Profitant au maximum du vent de liberté qui souffle depuis quelque temps sur le pays, dopés par le silence assourdissant des partis politiques dits démocratiques ou libéraux, les islamistes du PJD surfent sur une vague dont ils maîtrisent tous les mouvements. Il ne suffit pas de les diaboliser par les mots pour changer la réalité. Tout à leur assurance, ils occupent un terrain déserté par les autres formations qui sont comme tétanisées, incapables de réagir. Tout se passe comme si personne ne pouvait leur apporter la contradiction. La résignation des perdants ?
S’offrant une communication à zéro dirham sur toutes leurs sorties bruyantes, bénéficiant du discrédit qui frappe les autres structures partisanes, labourant la société comme un champ fertile, ils n’ont que des atouts en main, engrangeant bénéfice sur bénéfice. La guerre en Irak ne leur ferait que du bien puisqu’elle leur permettra éventuellement de battre le rappel des troupes et de susciter de nouvelles sympathies dans l’opinion.
Et puis, on ne tombe pas dans leurs bras pour ce qu’ils expriment mais pour exprimer son mécontentement envers les politiques au pouvoir. Le pouvoir ! Sous couvert de religion et de morale, c’est ce qui fait vibrer les islamistes, c’est la finalité de leur action multiforme. Tout est fait, pensé en fonction de ça. Après avoir amélioré de manière substantielle leur présence au Parlement à l’issue des législatives de septembre 2002 (38 députés contre une dizaine en 1997), les voilà qui partent, fort de cet exploit, à l’assaut des communes du pays qu’ils sont décidés à contrôler grâce au matelas électoral dont ils disposent déjà.
Fidèles en cela à leur politique des petits pas qui consiste à aller par étapes vers la conquête du pouvoir, ils attendaient depuis longtemps l’occasion de prendre pied dans la démocratie locale pour ce qu’elle représente pour eux : un édifice institutionnel stratégique plus porteur que le Parlement où ils pourront, à visage découvert cette fois-ci, être en contact permanent avec la population en investissant, par la force du suffrage universel, chaque quartier, chaque rue, chaque bidonville… Ce travail, le PJD le fait déjà par le truchement du MUR (mouvement Unicité et Réforme) qui joue le rôle de grosse ONG agissant dans l’ombre pour faire des obligés parmi l’armée des défavorisés et des laissés-pour-compte. Avec les communes, ils légitimeraient non seulement les années d’activisme social antérieur, mais se serviront d’elles, grâce au budget qui leur est dévolu, pour développer et affiner au grand jour leur stratégie de pénétration de la société. Le rendez-vous de juin prochain serait pour eux une occasion inespérée pour montrer à des citoyens désespérés qu’ils peuvent, eux les islamistes contrairement aux autres, faire mieux en matière de gestion de la chose locale. Pour les prochaines communales, les candidats PJD ont un boulevard devant eux, essentiellement à cause de l’impéritie qui a marqué la gestion des collectivités locales au Maroc et de l’absence d’adversaires politiques capables d’incarner une alternative crédible.

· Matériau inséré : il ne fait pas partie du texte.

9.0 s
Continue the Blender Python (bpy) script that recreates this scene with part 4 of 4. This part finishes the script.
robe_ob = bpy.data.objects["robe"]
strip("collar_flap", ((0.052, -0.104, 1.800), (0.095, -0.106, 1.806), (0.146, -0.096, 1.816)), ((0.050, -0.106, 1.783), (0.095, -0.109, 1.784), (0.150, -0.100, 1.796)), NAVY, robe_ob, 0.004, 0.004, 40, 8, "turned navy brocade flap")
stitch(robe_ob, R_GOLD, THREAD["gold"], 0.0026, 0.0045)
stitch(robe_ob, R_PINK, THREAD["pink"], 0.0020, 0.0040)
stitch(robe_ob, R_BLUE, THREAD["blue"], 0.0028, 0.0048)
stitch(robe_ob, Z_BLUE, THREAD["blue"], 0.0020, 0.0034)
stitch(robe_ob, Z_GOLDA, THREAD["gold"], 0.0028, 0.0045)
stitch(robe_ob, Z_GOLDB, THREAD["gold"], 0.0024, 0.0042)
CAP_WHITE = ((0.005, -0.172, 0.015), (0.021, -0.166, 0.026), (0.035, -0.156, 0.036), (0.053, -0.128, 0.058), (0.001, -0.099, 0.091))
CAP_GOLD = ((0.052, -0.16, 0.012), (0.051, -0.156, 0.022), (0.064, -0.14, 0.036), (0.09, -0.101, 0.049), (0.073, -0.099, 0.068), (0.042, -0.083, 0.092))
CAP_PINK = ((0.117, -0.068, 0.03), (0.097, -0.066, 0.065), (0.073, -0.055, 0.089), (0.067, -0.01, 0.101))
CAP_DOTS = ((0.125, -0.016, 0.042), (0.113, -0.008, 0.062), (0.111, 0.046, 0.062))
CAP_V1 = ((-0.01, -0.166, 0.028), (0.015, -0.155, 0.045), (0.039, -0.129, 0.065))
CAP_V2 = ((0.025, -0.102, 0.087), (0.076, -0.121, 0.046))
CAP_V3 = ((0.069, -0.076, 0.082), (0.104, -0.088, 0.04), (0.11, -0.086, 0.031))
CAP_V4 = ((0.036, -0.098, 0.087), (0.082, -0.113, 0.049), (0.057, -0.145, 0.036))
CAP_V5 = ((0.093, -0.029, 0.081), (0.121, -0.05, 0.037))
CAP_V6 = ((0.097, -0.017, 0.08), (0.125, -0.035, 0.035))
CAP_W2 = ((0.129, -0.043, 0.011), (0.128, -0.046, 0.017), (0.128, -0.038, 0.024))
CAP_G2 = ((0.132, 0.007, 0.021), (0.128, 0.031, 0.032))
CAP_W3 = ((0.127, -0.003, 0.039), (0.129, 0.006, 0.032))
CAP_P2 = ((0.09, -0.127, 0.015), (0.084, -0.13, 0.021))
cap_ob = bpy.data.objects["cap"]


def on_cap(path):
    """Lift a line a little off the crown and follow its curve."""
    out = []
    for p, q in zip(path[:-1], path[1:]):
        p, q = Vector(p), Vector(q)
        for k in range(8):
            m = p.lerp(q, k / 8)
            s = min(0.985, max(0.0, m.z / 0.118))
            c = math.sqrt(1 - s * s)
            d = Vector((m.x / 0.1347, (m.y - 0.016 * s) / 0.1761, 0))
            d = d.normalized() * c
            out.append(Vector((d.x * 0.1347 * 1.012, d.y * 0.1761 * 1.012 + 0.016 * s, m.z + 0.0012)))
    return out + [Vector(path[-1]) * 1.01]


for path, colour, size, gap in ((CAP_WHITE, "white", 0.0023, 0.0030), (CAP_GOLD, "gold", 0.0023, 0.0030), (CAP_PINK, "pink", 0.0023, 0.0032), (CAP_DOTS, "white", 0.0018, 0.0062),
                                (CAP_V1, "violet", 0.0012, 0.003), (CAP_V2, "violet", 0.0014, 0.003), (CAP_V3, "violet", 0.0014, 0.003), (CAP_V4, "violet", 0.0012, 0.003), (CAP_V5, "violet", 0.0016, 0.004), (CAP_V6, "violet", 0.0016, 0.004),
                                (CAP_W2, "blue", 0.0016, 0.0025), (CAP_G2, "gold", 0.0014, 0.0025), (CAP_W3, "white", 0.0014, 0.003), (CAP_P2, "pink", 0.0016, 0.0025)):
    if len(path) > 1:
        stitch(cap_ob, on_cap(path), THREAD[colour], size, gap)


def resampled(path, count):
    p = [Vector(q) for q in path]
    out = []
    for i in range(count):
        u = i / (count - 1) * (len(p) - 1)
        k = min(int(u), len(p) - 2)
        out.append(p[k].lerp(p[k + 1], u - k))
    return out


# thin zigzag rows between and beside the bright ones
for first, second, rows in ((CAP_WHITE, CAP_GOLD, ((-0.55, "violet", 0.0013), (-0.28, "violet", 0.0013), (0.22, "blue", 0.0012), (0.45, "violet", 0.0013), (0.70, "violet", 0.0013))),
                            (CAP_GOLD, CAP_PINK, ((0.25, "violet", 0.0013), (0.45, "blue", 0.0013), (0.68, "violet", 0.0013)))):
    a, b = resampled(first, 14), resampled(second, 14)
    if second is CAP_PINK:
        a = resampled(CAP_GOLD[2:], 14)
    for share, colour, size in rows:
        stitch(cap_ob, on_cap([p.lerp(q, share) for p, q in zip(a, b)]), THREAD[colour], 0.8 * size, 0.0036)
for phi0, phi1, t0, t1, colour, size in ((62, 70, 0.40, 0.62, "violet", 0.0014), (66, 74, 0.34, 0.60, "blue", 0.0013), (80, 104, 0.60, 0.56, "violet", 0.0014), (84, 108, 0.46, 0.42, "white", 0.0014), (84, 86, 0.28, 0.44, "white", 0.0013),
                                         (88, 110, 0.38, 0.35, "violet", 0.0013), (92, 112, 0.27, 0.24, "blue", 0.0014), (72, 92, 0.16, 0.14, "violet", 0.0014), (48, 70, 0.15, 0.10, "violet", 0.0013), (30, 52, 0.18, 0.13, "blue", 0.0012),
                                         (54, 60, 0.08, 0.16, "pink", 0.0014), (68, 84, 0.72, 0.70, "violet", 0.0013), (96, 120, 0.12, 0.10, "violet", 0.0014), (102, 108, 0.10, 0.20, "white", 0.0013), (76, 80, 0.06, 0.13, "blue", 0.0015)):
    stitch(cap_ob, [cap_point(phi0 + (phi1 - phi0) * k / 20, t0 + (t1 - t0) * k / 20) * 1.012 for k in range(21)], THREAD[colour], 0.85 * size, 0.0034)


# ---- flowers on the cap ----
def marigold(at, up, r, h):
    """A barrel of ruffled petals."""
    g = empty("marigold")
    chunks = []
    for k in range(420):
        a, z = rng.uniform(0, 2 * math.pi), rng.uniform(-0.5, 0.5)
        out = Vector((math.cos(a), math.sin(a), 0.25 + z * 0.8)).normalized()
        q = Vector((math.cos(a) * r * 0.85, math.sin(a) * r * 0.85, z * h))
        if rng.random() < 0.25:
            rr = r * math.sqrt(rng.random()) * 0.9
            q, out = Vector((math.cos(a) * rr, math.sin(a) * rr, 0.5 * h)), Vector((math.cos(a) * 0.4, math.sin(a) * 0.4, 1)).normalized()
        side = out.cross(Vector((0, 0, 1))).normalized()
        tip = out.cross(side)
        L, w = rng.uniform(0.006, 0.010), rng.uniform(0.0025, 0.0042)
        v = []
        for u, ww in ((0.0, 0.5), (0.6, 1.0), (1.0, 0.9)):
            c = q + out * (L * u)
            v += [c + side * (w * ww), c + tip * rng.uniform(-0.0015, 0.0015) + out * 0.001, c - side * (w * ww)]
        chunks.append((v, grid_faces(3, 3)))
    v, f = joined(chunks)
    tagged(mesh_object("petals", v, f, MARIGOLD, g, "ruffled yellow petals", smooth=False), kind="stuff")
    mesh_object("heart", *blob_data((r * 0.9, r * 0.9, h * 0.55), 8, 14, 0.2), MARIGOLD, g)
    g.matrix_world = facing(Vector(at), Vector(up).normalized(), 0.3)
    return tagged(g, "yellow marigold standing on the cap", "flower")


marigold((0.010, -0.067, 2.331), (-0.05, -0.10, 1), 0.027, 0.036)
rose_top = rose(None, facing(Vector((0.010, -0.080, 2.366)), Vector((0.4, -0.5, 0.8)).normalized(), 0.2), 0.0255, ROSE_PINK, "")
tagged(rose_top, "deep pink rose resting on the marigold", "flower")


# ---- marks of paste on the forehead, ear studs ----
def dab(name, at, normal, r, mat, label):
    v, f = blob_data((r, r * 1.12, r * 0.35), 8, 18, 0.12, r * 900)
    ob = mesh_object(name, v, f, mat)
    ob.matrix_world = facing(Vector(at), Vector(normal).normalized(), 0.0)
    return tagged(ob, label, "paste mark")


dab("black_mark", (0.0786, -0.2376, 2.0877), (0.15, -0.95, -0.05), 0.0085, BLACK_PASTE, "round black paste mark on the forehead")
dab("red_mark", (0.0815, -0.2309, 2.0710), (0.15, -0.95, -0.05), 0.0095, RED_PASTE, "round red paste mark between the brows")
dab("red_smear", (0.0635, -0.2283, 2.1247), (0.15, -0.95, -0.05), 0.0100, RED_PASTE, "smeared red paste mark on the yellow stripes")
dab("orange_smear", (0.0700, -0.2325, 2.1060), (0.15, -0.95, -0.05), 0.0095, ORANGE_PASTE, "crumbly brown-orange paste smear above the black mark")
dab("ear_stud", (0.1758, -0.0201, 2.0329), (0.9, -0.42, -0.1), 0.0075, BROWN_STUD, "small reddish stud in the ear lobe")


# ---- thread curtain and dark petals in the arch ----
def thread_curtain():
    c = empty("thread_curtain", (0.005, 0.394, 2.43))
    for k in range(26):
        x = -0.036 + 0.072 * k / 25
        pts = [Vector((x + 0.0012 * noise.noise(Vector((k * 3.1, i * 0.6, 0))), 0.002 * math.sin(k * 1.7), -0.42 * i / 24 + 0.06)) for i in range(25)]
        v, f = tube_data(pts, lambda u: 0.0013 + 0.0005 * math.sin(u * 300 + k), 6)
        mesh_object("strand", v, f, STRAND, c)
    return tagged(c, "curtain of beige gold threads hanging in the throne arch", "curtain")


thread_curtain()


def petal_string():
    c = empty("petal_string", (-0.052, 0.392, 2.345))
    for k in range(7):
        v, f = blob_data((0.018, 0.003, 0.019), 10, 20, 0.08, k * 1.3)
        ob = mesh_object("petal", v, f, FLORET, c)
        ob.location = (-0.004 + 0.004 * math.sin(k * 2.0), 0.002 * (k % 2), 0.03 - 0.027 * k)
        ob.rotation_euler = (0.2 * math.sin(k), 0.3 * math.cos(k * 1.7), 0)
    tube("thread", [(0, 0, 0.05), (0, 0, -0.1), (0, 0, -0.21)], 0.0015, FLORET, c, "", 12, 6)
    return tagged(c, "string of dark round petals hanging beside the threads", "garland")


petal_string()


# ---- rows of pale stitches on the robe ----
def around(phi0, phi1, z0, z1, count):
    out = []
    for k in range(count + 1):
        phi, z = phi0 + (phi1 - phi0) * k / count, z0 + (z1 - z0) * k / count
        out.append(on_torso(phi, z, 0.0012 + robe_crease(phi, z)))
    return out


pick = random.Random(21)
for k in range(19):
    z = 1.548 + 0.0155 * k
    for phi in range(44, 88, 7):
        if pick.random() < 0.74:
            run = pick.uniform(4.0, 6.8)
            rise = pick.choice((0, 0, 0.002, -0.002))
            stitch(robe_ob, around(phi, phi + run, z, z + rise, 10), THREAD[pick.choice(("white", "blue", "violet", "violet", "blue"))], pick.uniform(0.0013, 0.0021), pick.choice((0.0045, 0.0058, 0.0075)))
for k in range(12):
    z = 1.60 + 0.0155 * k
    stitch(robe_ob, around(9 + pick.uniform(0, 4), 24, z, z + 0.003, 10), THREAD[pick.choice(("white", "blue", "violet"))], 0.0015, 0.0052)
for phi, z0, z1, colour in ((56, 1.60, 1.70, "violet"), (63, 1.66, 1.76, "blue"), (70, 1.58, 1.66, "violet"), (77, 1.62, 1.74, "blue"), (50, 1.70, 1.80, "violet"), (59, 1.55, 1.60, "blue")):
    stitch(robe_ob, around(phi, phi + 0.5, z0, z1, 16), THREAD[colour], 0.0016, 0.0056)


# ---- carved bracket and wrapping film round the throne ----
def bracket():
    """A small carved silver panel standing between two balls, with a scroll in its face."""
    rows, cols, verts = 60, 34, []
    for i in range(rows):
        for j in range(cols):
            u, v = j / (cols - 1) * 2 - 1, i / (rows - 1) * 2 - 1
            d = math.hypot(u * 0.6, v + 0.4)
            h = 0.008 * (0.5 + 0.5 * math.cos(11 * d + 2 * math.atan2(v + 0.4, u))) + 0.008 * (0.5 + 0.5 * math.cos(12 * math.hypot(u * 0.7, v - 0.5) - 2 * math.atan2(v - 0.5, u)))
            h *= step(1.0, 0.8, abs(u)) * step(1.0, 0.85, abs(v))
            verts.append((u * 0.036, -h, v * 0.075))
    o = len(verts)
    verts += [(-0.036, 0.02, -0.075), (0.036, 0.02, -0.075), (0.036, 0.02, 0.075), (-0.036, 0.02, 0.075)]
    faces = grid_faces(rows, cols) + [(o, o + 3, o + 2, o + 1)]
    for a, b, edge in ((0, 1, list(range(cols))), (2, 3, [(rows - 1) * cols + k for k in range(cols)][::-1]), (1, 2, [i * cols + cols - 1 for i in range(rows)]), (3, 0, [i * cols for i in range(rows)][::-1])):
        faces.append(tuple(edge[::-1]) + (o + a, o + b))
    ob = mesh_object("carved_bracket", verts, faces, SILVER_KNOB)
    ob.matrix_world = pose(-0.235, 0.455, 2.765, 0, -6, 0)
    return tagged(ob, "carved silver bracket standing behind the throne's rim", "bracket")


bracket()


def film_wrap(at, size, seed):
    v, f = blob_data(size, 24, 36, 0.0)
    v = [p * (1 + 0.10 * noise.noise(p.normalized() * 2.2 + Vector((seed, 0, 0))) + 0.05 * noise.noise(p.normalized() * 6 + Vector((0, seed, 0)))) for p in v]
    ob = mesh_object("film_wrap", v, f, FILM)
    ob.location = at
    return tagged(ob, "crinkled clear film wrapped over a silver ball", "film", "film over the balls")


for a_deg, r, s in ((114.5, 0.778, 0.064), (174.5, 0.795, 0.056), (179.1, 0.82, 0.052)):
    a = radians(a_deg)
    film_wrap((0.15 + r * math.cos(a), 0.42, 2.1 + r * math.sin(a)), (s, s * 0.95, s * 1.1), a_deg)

Les électeurs pourraient être tentés, histoire de les essayer, de donner massivement leurs voix aux représentants PJD. Une question taraude cependant les esprits : et si les islamistes réussissaient dans le cadre d’un raz de marée à prendre les grandes villes du pays comme Casablanca, Fès ou Agadir ? Faut-il craindre ce scénario ou s’en réjouir ?

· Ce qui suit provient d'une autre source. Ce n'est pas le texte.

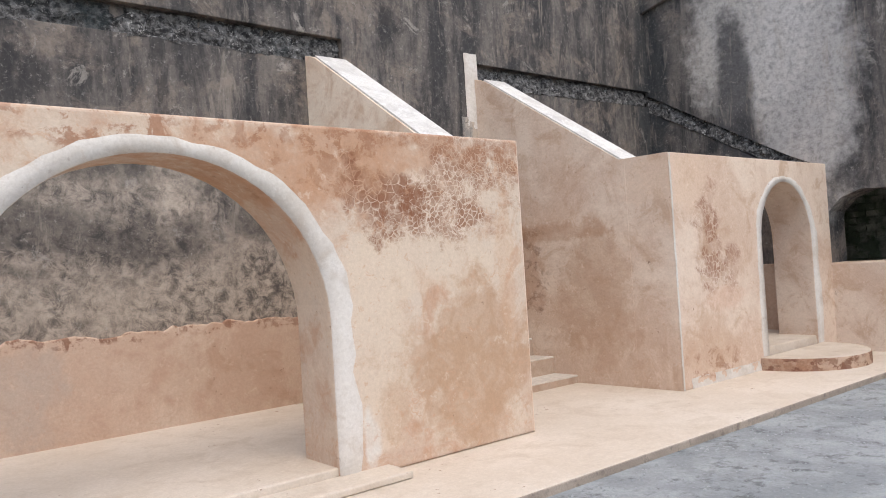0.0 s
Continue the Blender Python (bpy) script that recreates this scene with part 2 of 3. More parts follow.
M_WALL_B = plaster("salmon_plaster_b", (0.61, 0.465, 0.365), (0.72, 0.6, 0.495), (0.5, 0.345, 0.24), (
    ((7.0, 4.5, 2.35), (0.45, 0.9, 0.3), (0.68, 0.52, 0.4), 0.75, "wash"),
    ((7.5, 4.5, 1.6), (0.28, 1, 0.55), RED, 0.8, "veins"),
    ((7.85, 4.5, 1.35), (0.2, 1, 0.35), RED, 0.7, "veins"),
    ((7.75, 4.5, 1.05), (0.4, 1, 0.14), (0.66, 0.46, 0.35), 0.6, "wash"),
    ((7.35, 4.5, 0.4), (0.4, 1, 0.14), RED, 0.8, "flake"),
    ((7.4, 4.5, 0.62), (0.5, 1, 0.3), OCHRE, 0.5, "wash"),
    ((6.7, 5.55, 1.15), (1.0, 0.45, 0.75), (0.47, 0.31, 0.21), 0.65, "wash"),
    ((6.7, 6.6, 1.55), (1.0, 0.32, 0.5), (0.42, 0.25, 0.16), 0.65, "wash"),
    ((6.7, 6.5, 1.6), (1.0, 0.4, 0.5), (0.16, 0.08, 0.05), 0.5, "flake"),
    ((6.7, 6.1, 1.9), (1.0, 0.7, 0.12), (0.4, 0.22, 0.12), 0.5, "wash"),
))
M_STAIRSIDE = plaster("salmon_plaster_smooth", (0.73, 0.565, 0.435), (0.83, 0.72, 0.595), (0.61, 0.43, 0.305), (), 0.25)
M_DADO = plaster("dado_plaster", (0.58, 0.43, 0.335), (0.64, 0.51, 0.41), (0.49, 0.335, 0.245), (
    ((2.0, 7.1, 1.16), (5, 0.5, 0.07), (0.2, 0.08, 0.045), 0.8, "flake"),
    ((3.4, 7.1, 0.75), (1.0, 0.5, 0.5), (0.42, 0.26, 0.175), 0.4, "wash"),
    ((1.2, 7.1, 0.7), (0.35, 0.5, 0.4), (0.5, 0.42, 0.36), 0.7, "wash"),
), 0.4)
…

Une chose est sûre : les conséquences d’un tel événement ne sont pas négligeables. Imaginons un instant son impact à l’extérieur: les islamistes prennent le pouvoir communal au Maroc. Pays connu pour son ouverture et sa tolérance, le Royaume verrait son image passablement brouillée et le tourisme, principal secteur de l’économie, risquerait d’en pâtir sérieusement.